On housing finance reform, Broeksmit said, MBA focuses on core policy principles such as ensuring competition and a level playing field for all lenders, regardless of size or business model; preserving the critical mission of key housing finance programs–FHA, VA, Ginnie Mae, USDA and the GSEs; an explicit government guarantee on mortgage backed securities issued by the GSEs; and restoring the PLS market in a responsible manner so IMBs can compete and sell to private investors.

“The GSEs continue to play a vital role in the marketplace and in your business,” Broeksmit said. “The changes implemented during conservatorship have leveled the playing field and enabled more equal access to the secondary market. But these reforms are not etched in stone. The GSEs’ long-term ability to support the housing market greatly depends on permanently reforming some of the structural problems that contributed to the crisis.”

MBA is also leading efforts to address serial refinancing of VA loans,” Broeksmit said. “Loan churning is absolutely unacceptable, and we are committed to bringing it to an end,” he said.

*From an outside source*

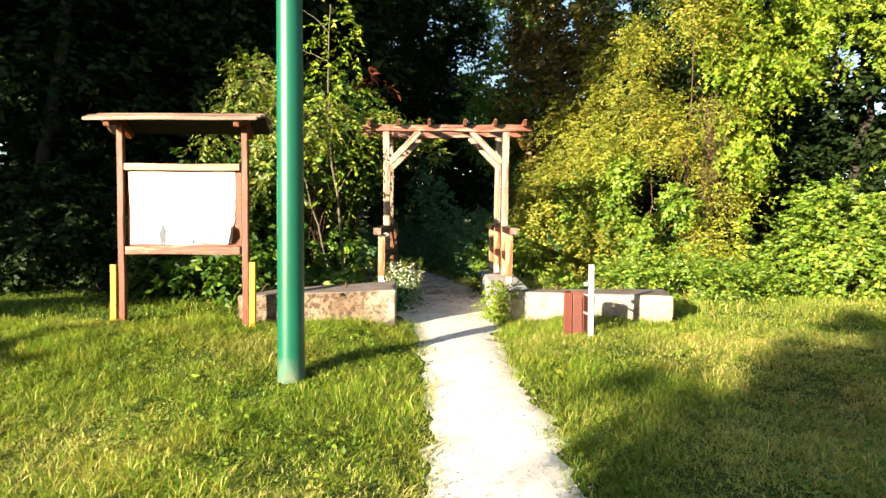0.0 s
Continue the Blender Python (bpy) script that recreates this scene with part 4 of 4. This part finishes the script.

Broeksmit said it is “critically important” that we collectively remain engaged on all fronts,” he said. “We need you with us, connecting with and educating a new Congress. We need you with us, working with regulators in reshaping policies so your customers and the industry are better served. The power of our collective engagement and your continued service to our industry will make u”

MBA Chairman Christopher George, President and CEO of CMG Financial, San Ramon, Calif., noted IMBs account for the vast majority of mortgage loans. “In some ways, we are victims of our own success,” he said. “We stepped up when others didn’t. If the small business is the backbone of America, then the independent mortgage banker is the heartbeat.”